● **Problem**: Transcribe the records that follow exactly. Skip the pictures.

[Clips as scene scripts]
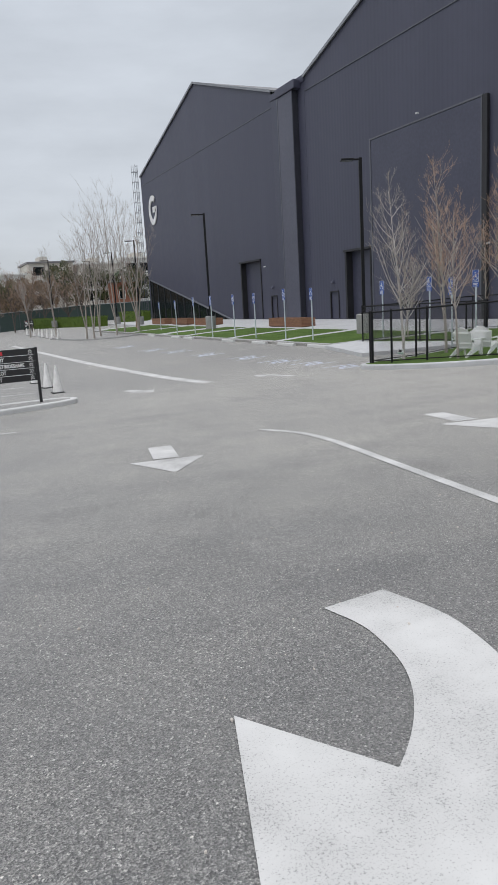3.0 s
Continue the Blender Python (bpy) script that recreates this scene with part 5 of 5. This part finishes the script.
def pay_station():
    x, y = -4.28, 14.4
    t = thing("pay_station", "white and black parking ticket terminal on the island", "ticket machine", pose(x, y, height(x, y) + 0.146, 0, -2, -10))
    bm = bmesh.new()
    box(bm, -0.14, -0.15, 0, 0.14, 0.2, 1.12, 0.02)
    part("body", bm, M_WHITE, t)
    bm = bmesh.new()
    box(bm, -0.115, -0.17, 0.03, 0.115, -0.149, 0.95, 0.006)
    part("front_panel", bm, M_BLACK, t)
    bm = bmesh.new()
    box(bm, -0.165, -0.22, 1.1, 0.165, 0.24, 1.22, 0.04)
    part("hood", bm, M_WHITE, t)
    x, y = -3.97, 14.2
    t = thing("bollard", "square galvanised steel bollard on the island", "bollard", pose(x, y, height(x, y) + 0.146, 0, 0, 15))
    bm = bmesh.new()
    box(bm, -0.085, -0.085, 0, 0.085, 0.085, 1.15, 0.012)
    part("post", bm, M_GALV_DULL, t)
    bm = bmesh.new()
    box(bm, -0.095, -0.095, 1.15, 0.095, 0.095, 1.17, 0.006)
    part("cap", bm, M_GALV_DULL, t)
    x, y = -4.1, 14.5
    t = thing("barrier_arm", "raised white barrier arm folded beside the post", "barrier", pose(x, y, height(x, y) + 0.1))
    bm = bmesh.new()
    tube(bm, [(0.0, 0, 0.3), (-0.12, 0, 0.95), (-0.2, 0, 1.05)], 0.04, 8)
    part("arm", bm, M_WHITE, t)
    bm = bmesh.new()
    box(bm, -0.1, -0.1, 0, 0.1, 0.1, 0.35, 0.02)
    part("base", bm, M_GALV_DULL, t)


pay_station()


# ---- trees ----
def grow(bm, bt, p, d, length, radius, depth, rng, up, twig_r, kids):
    """A limb that curves upward, with side shoots; thin shoots go into the crown mesh."""
    n = 6
    pts, radii = [p.copy()], [radius]
    q, dd = p.copy(), d.copy()
    for k in range(n):
        dd = (dd + Vector((rng.uniform(-1, 1), rng.uniform(-1, 1), rng.uniform(-0.7, 0.7))) * 0.11 + Vector((0, 0, up))).normalized()
        q = q + dd * (length / n)
        pts.append(q.copy())
        radii.append(max(twig_r * 0.5, radius * (1 - 0.85 * (k + 1) / n)))
    thin = depth == 0 or radius < 0.009
    tube(bt if thin else bm, pts, radii, 3 if thin else 6, False)
    if depth == 0:
        return
    for k in range(kids[depth]):
        f = rng.uniform(0.15, 0.97)
        i = min(n - 1, int(f * n))
        base = pts[i].lerp(pts[i + 1], f * n - i)
        along = (pts[i + 1] - pts[i]).normalized()
        side = Matrix.Rotation(rng.uniform(0, 2 * math.pi), 3, along) @ along.orthogonal().normalized()
        nd = (along * 0.8 + side * rng.uniform(0.45, 0.95) + Vector((0, 0, 0.06))).normalized()
        grow(bm, bt, base, nd, max(0.16, length * rng.uniform(0.34, 0.72) * (1.1 - 0.45 * f)), max(twig_r, radius * (1 - 0.75 * f) * 0.55), depth - 1, rng, up, twig_r, kids)


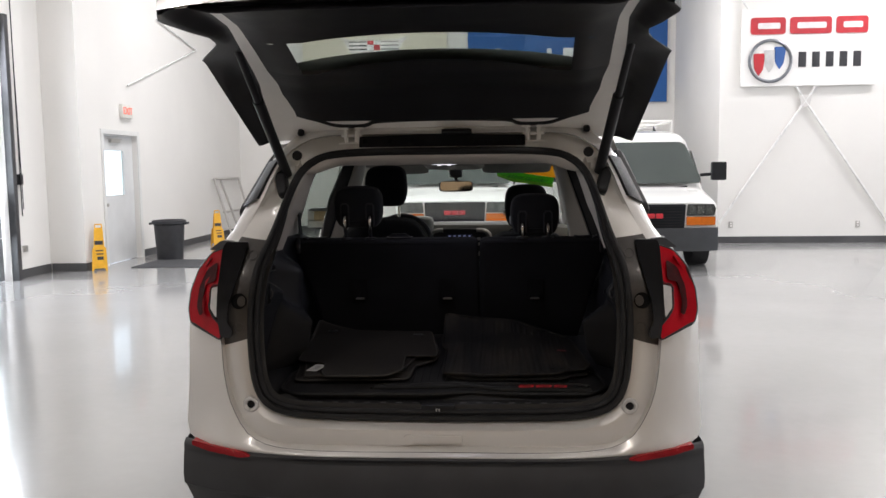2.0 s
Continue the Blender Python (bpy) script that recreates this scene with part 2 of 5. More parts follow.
def rod(bm, a, b, r, r2=None, n=12):
    a, b = Vector(a), Vector(b)
    d = b - a
    m = Matrix.Translation((a + b) / 2) @ d.to_track_quat("Z", "Y").to_matrix().to_4x4()
    bmesh.ops.create_cone(bm, cap_ends=True, segments=n, radius1=r, radius2=r if r2 is None else r2, depth=d.length, matrix=m)
    return bm


def tube(bm, pts, r, n=8, closed=False, flat=1.0):
    """A tube along points; flat squeezes it along its second axis."""
    pts = [Vector(p) for p in pts]
    rings = []
    k = len(pts)
    side = None
    for i, p in enumerate(pts):
        d = (pts[(i + 1) % k] - pts[i - 1]) if closed else (pts[min(i + 1, k - 1)] - pts[max(i - 1, 0)])
        d.normalize()
        if side is None:
            side = d.cross(Vector((0, 0, 1)))
            if side.length < 0.05:
                side = d.cross(Vector((0, 1, 0)))
        side = side - d * side.dot(d)
        side.normalize()
        over = side.cross(d)
        rings.append([bm.verts.new(p + r * math.cos(2 * math.pi * j / n) * side + r * flat * math.sin(2 * math.pi * j / n) * over) for j in range(n)])
    for i in range(k if closed else k - 1):
        a, b = rings[i], rings[(i + 1) % k]
        for j in range(n):
            bm.faces.new((a[j], a[(j + 1) % n], b[(j + 1) % n], b[j]))
    if not closed:
        bm.faces.new(rings[0])
        bm.faces.new(rings[-1][::-1])
    return bm


def slab(bm, outline, place, depth):
    """A flat outline of (u, v) pairs made into a plate: place(u, v, w) gives the point, w runs from 0 to depth."""
    lo = [bm.verts.new(place(u, v, 0)) for u, v in outline]
    hi = [bm.verts.new(place(u, v, depth)) for u, v in outline]
    n = len(outline)
    bm.faces.new(lo[::-1])
    bm.faces.new(hi)
    for i in range(n):
        bm.faces.new((lo[i], lo[(i + 1) % n], hi[(i + 1) % n], hi[i]))
    return bm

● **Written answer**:
3.0 s
Continue the Blender Python (bpy) script that recreates this scene with part 5 of 5. This part finishes the script.
def pay_station():
    x, y = -4.28, 14.4
    t = thing("pay_station", "white and black parking ticket terminal on the island", "ticket machine", pose(x, y, height(x, y) + 0.146, 0, -2, -10))
    bm = bmesh.new()
    box(bm, -0.14, -0.15, 0, 0.14, 0.2, 1.12, 0.02)
    part("body", bm, M_WHITE, t)
    bm = bmesh.new()
    box(bm, -0.115, -0.17, 0.03, 0.115, -0.149, 0.95, 0.006)
    part("front_panel", bm, M_BLACK, t)
    bm = bmesh.new()
    box(bm, -0.165, -0.22, 1.1, 0.165, 0.24, 1.22, 0.04)
    part("hood", bm, M_WHITE, t)
    x, y = -3.97, 14.2
    t = thing("bollard", "square galvanised steel bollard on the island", "bollard", pose(x, y, height(x, y) + 0.146, 0, 0, 15))
    bm = bmesh.new()
    box(bm, -0.085, -0.085, 0, 0.085, 0.085, 1.15, 0.012)
    part("post", bm, M_GALV_DULL, t)
    bm = bmesh.new()
    box(bm, -0.095, -0.095, 1.15, 0.095, 0.095, 1.17, 0.006)
    part("cap", bm, M_GALV_DULL, t)
    x, y = -4.1, 14.5
    t = thing("barrier_arm", "raised white barrier arm folded beside the post", "barrier", pose(x, y, height(x, y) + 0.1))
    bm = bmesh.new()
    tube(bm, [(0.0, 0, 0.3), (-0.12, 0, 0.95), (-0.2, 0, 1.05)], 0.04, 8)
    part("arm", bm, M_WHITE, t)
    bm = bmesh.new()
    box(bm, -0.1, -0.1, 0, 0.1, 0.1, 0.35, 0.02)
    part("base", bm, M_GALV_DULL, t)


pay_station()


# ---- trees ----
def grow(bm, bt, p, d, length, radius, depth, rng, up, twig_r, kids):
    """A limb that curves upward, with side shoots; thin shoots go into the crown mesh."""
    n = 6
    pts, radii = [p.copy()], [radius]
    q, dd = p.copy(), d.copy()
    for k in range(n):
        dd = (dd + Vector((rng.uniform(-1, 1), rng.uniform(-1, 1), rng.uniform(-0.7, 0.7))) * 0.11 + Vector((0, 0, up))).normalized()
        q = q + dd * (length / n)
        pts.append(q.copy())
        radii.append(max(twig_r * 0.5, radius * (1 - 0.85 * (k + 1) / n)))
    thin = depth == 0 or radius < 0.009
    tube(bt if thin else bm, pts, radii, 3 if thin else 6, False)
    if depth == 0:
        return
    for k in range(kids[depth]):
        f = rng.uniform(0.15, 0.97)
        i = min(n - 1, int(f * n))
        base = pts[i].lerp(pts[i + 1], f * n - i)
        along = (pts[i + 1] - pts[i]).normalized()
        side = Matrix.Rotation(rng.uniform(0, 2 * math.pi), 3, along) @ along.orthogonal().normalized()
        nd = (along * 0.8 + side * rng.uniform(0.45, 0.95) + Vector((0, 0, 0.06))).normalized()
        grow(bm, bt, base, nd, max(0.16, length * rng.uniform(0.34, 0.72) * (1.1 - 0.45 * f)), max(twig_r, radius * (1 - 0.75 * f) * 0.55), depth - 1, rng, up, twig_r, kids)


2.0 s
Continue the Blender Python (bpy) script that recreates this scene with part 2 of 5. More parts follow.
def rod(bm, a, b, r, r2=None, n=12):
    a, b = Vector(a), Vector(b)
    d = b - a
    m = Matrix.Translation((a + b) / 2) @ d.to_track_quat("Z", "Y").to_matrix().to_4x4()
    bmesh.ops.create_cone(bm, cap_ends=True, segments=n, radius1=r, radius2=r if r2 is None else r2, depth=d.length, matrix=m)
    return bm


def tube(bm, pts, r, n=8, closed=False, flat=1.0):
    """A tube along points; flat squeezes it along its second axis."""
    pts = [Vector(p) for p in pts]
    rings = []
    k = len(pts)
    side = None
    for i, p in enumerate(pts):
        d = (pts[(i + 1) % k] - pts[i - 1]) if closed else (pts[min(i + 1, k - 1)] - pts[max(i - 1, 0)])
        d.normalize()
        if side is None:
            side = d.cross(Vector((0, 0, 1)))
            if side.length < 0.05:
                side = d.cross(Vector((0, 1, 0)))
        side = side - d * side.dot(d)
        side.normalize()
        over = side.cross(d)
        rings.append([bm.verts.new(p + r * math.cos(2 * math.pi * j / n) * side + r * flat * math.sin(2 * math.pi * j / n) * over) for j in range(n)])
    for i in range(k if closed else k - 1):
        a, b = rings[i], rings[(i + 1) % k]
        for j in range(n):
            bm.faces.new((a[j], a[(j + 1) % n], b[(j + 1) % n], b[j]))
    if not closed:
        bm.faces.new(rings[0])
        bm.faces.new(rings[-1][::-1])
    return bm


def slab(bm, outline, place, depth):
    """A flat outline of (u, v) pairs made into a plate: place(u, v, w) gives the point, w runs from 0 to depth."""
    lo = [bm.verts.new(place(u, v, 0)) for u, v in outline]
    hi = [bm.verts.new(place(u, v, depth)) for u, v in outline]
    n = len(outline)
    bm.faces.new(lo[::-1])
    bm.faces.new(hi)
    for i in range(n):
        bm.faces.new((lo[i], lo[(i + 1) % n], hi[(i + 1) % n], hi[i]))
    return bm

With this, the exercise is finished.